Before the 1700’s there was effectively no divorce in England, a time when people fought to make their relationships work. And obviously, there has and always will be, casualties of love, but I strongly believe we should never stop fighting for it. Despite my parents’ divorce over 10 years ago, I am a love enthusiast as; after all, what would we be without love? We’d be empty, useless gaps in the planet. We’d be functional but no more. Hearts beating just to pump blood, minds racing just to find answers, just to remember figures and bank details and postcodes, not birthdays and anniversaries and favourite foods. We’d be shells, worn down by the sea and washed up on a beach. And we’d be waiting for some bikini-clad bombshell or a tight-shorts Mr Right to pick us up, polish us off and take us home to put on the mantle or in a shoebox in the loft.

If that is life without love well, that is where I’d rather be. Sitting in a shoebox. In a loft.

Image reproduced from thesynopsis.wordpress.com

Boys & Girls

I glimpse at my phone, he’s texted me. No butterflies, no skipped heartbeat, no waiting at least twenty minutes to read and a further 22 minutes and 30 seconds (or something) to reply. I pick my phone up ‘yeah, come over in 10… I haven’t washed by the way’ my fingers quip. No I haven’t found the love of my life, got comfortable too quickly and think its okay to look vile whenever he comes round; I’m just replying to my best friend.

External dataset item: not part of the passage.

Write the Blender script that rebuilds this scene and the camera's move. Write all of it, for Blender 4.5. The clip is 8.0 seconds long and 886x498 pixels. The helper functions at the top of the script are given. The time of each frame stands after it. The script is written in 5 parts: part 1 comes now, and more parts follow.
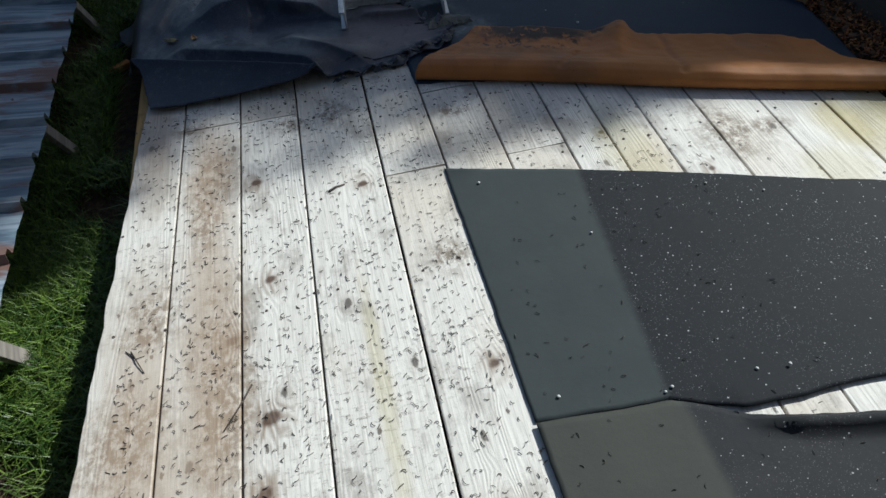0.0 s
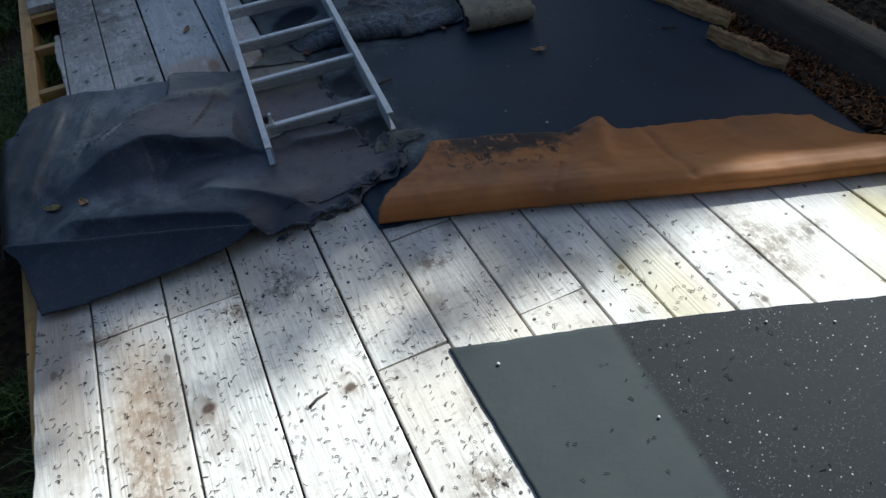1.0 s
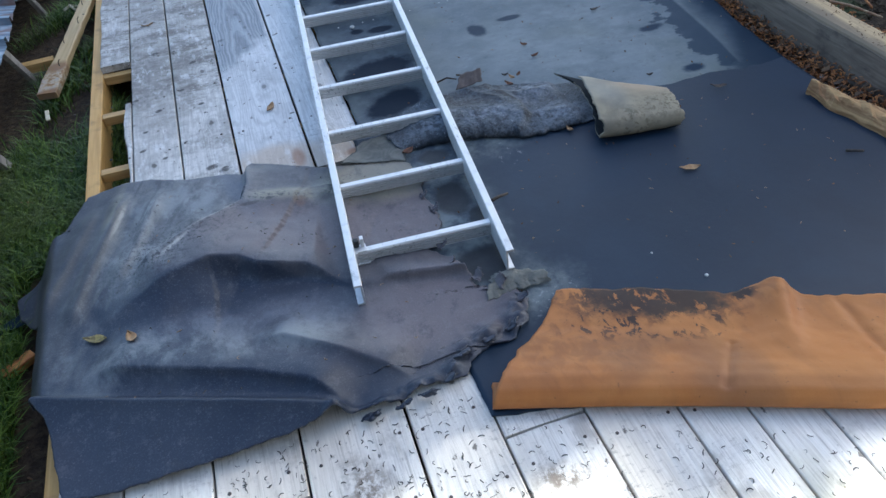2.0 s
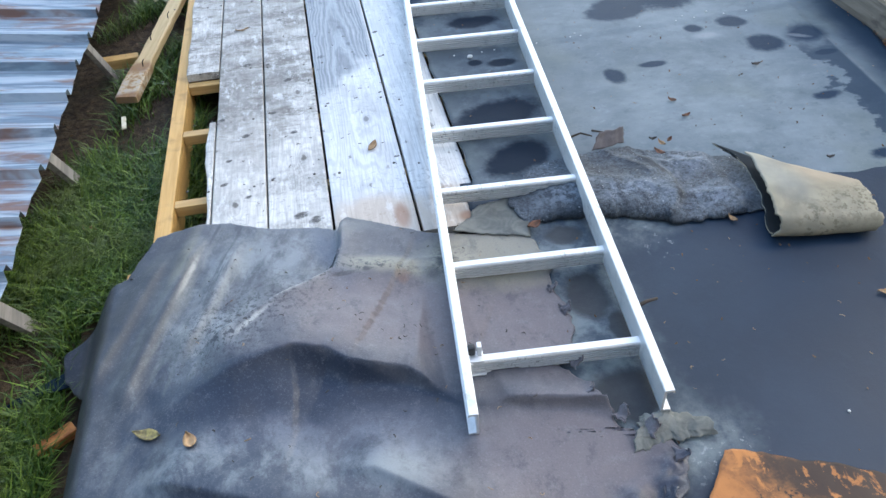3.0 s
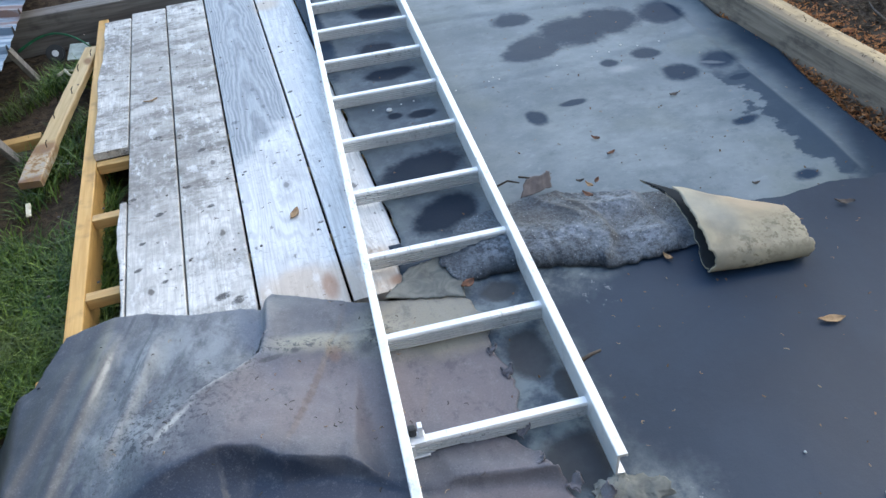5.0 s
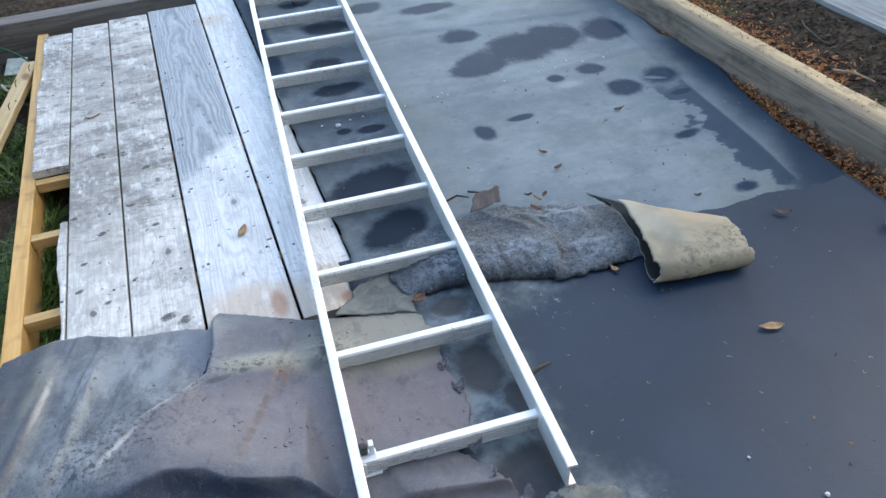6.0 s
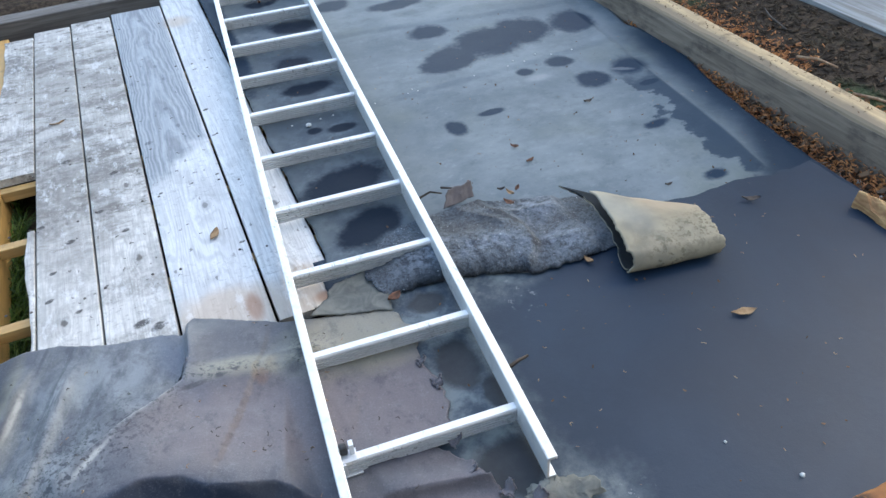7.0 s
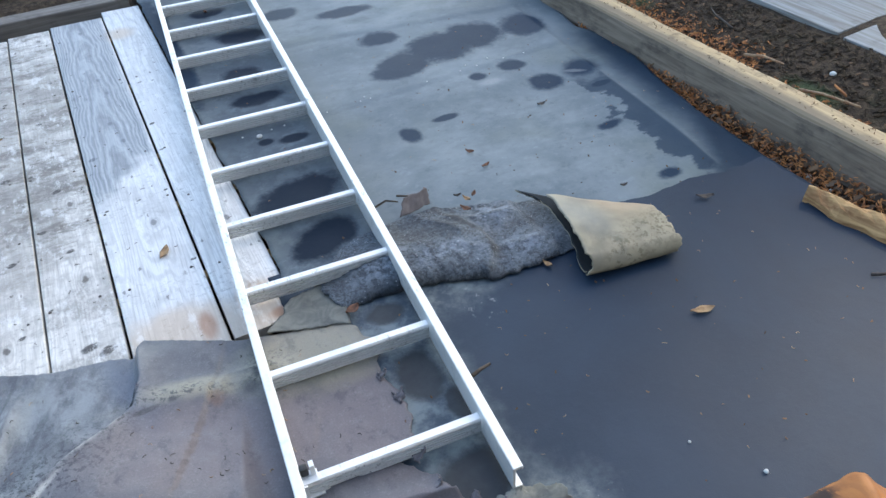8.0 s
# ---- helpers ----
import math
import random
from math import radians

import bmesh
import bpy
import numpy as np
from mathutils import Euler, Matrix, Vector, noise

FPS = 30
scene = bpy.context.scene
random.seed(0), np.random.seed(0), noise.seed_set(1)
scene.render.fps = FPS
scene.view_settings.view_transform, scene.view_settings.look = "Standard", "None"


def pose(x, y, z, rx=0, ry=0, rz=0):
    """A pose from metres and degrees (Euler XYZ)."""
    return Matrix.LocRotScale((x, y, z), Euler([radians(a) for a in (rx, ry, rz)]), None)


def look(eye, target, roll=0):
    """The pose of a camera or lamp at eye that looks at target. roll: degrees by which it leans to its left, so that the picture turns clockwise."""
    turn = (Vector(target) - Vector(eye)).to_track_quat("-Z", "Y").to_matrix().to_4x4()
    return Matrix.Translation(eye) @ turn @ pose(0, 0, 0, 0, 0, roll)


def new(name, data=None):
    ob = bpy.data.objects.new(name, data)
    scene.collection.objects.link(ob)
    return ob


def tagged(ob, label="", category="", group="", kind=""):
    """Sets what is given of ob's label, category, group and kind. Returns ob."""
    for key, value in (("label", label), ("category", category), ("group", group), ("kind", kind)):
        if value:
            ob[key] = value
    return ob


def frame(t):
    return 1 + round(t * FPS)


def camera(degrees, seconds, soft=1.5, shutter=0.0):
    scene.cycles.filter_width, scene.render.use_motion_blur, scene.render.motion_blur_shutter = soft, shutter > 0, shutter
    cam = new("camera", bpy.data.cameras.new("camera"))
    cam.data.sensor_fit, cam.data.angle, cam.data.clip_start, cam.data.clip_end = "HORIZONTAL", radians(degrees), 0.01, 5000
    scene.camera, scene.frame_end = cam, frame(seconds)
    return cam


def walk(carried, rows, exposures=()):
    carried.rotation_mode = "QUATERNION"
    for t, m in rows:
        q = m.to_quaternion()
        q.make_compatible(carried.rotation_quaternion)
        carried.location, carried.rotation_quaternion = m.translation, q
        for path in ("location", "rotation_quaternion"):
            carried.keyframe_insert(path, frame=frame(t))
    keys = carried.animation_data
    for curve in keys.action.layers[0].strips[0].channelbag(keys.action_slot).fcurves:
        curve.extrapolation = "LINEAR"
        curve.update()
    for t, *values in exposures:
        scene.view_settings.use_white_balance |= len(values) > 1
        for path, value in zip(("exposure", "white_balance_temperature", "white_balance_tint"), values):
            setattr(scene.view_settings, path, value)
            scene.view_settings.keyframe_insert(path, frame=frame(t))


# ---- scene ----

Oof, I can practically hear your sharp intake of breath. A boy and a girl – friends? Oh, We have all seen the films; we’ve all heard about Harry and Sally, Peter Parker and Mary Jane Watson, and not forgetting what happened to Julia Roberts at her Best Friend’s Wedding and well I’d be a liar if I said I’d not sat and watched these films, and their many variations, and thought the same thing – can a boy and a girl JUST be friends? Is it hopelessly idealistic to think that a man and woman can have a purely platonic relationship without it ending up a sexual one, or worse still, a loving one?

Can boys and girls be just friends?

Can boys and girls be just friends?

Here’s the thing. I speak from the place of someone who has two male best friends whom I happily tell my deepest darkest secrets to, spend time alone with, laugh with, argue with, snap at, bitch at and above all else, love wholeheartedly. However, I also speak as someone who is dubious as to whether being close friends with the opposite sex is actually feasible. Those ideas don’t really work together, do they? Hello! Welcome to my world! I went to a mixed sex secondary school. Growing up in an environment where boys were always around, throwing things in lessons, kicking footballs into large groups and chasing you around the common room, not only enabled, but encouraged friendships with boys, we saw them less as ‘items’ to speak to on Facebook, giggle at when passing on the street and kiss at discos and more as people and in some cases, the funniest people I know.

I currently work in a single sex girl’s school and the difference is astonishing. I speak generally when I say this (and with the understanding that they are young), but the girls seem to have a lack of understanding when it comes to any non-sexual relationship with, not just boys, but the entire male species. The girls will gawk and blush and point out of the window at the scruffy looking hedge trimmer with his tight fitting trousers travelling too far south causing his bottom to smile back at them and they will giggle and push each other in front of the geeky new male supply teacher. They will speak not of the funny thing Tom said at the park the other day, but of the amount of kisses and BBM Contacts received at the most recent disco.

I can’t help but feel that they are missing out; missing out on watching boys grow from the irritating idiots punching each other in the back of the classroom into some of the best friendships school has to offer. The media has always had an opinion on this ‘will they/wont they’ matter and have no doubt helped to shape the status quo. Think of Ross and Rachel (sigh), they get together in the final moments of the final episode of the final series after being on and off for years, during which time Chandler and Monica get married, on that programme, what was it called? Ah yes, FRIENDS. Not lovers, not spouses, Friends. Of course we can’t blame it entirely on the media – it’s the practicality. The thought of either of my male best friends finding the perfect girl and falling in love fills me with a mixture of delight and strangely, loss.

With or without intention our friendship would slowly become less intense as the new girlfriend would naturally become the confident and go to. And if that wasn’t the problem, the new girlfriend’s feelings surely would be; I’d like to think I’d be fine, but in all honesty I don’t know how I would feel if my new boyfriend maintained such a close and personal friendship with another girl especially the further our relationship went down the line. Anyway, I fear I have digressed in an attempt to avoid the inevitable. Of course it’s not been as plain sailing for me as I would have liked you to believe. I have failed to reveal the hours upon hours spent talking to my (female) best friends about whether ‘I like him’ or whether ’I don’t!’ It’s failed to reveal the nights I’ve cried into my pillow out of the pure frustration when not knowing how to feel. It’s failed to reveal the hours spent in the bathroom waxing, shaving, brushing and dyeing to turn myself into a different person for the sake of a ‘friend.’

Being close friends with boys has not always been (and will continue not to be I’m sure) an easy road for me, or any of my friends for that matter. But has it been interesting? Yes. Has it shaped me and my life? Absolutely. And as for my two male best friends, who may be reading this (but probably not, let’s be honest) if I end up marrying one of you, if we end up having a relationship, sexual or other or if we end up completely drifting and I turn up at your wedding, 8 years down the line, to your perfect girl, it has been totally, completely and 100% worth it.